Teacher: Excellent. Now, what about “only animal?”
Student: We can talk about other animals.
Teacher: Great. Now let’s erase this sentence off the board and write our own paraphrase. It sounds like we’ve come up with: “Most animals can leap in the air except for the elephant.”
After students have practiced sentences, it may also be helpful to do a class paraphrase of a short paragraph as well. Nursery rhymes work very well for this, especially if students are familiar with these nursery rhymes. For example, paraphrases of Humpty Dumpty may look something like this:
Original text: Humpty Dumpty sat on a wall. Humpty Dumpty had a great fall. All the king’s horses and all the king’s men, couldn’t put humpty back together again.
Paraphrase 1: While sitting on a wall one day, an egg had an accident which resulted in tragedy because no one in the kingdom could repair him.

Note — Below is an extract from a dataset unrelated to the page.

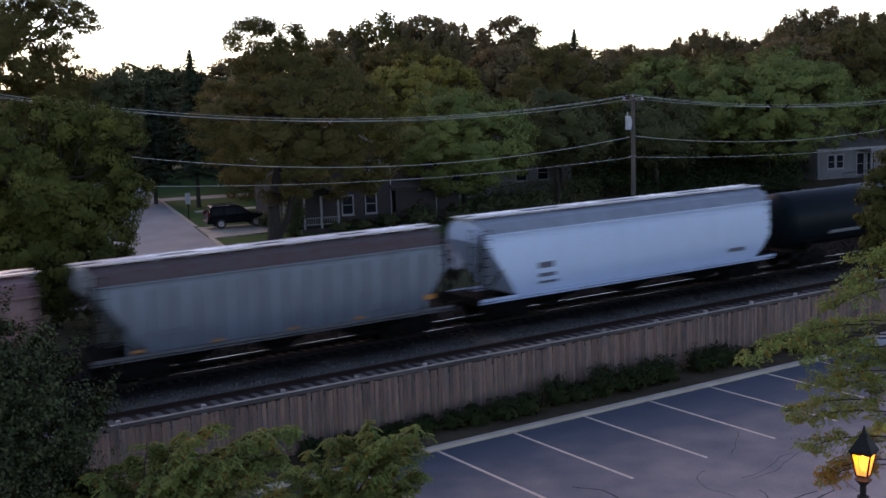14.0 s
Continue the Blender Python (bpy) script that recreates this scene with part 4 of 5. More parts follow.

Paraphrase 2: The kingdom mourned the loss of Humpty because he was broken beyond repair when he fell from the wall.
Practice, Practice, Practice
After writing paraphrases as a class, allow them to work in pairs to paraphrase individual sentences and slowly work up to short paragraphs. Longer paragraphs are really unnecessary to paraphrase as summarizing would be a more effective and realistic skill for longer texts. Other good texts that work well for paraphrasing are nursery rhymes (especially ones they’re familiar with), famous quotations, and statistics. These will prepare students well for encountering quotes and facts in academic articles.
Another way to motivate students and practice paraphrasing is to play synonym games. Games like Taboo work well and encourage students to develop their vocabulary and expand their language to explain words in other ways. For advanced students, you can play a variation of Taboo with sentences. Each student is given a short sentence which they must get the class to guess. They must use synonyms and other phrases to get their team to recreate the original sentence.
Paraphrasing can be a most difficult and frustrating task, but it doesn’t have to be.
Learning to paraphrase will help students to increase their reading comprehension and be better readers and writers while preparing them for academic situations.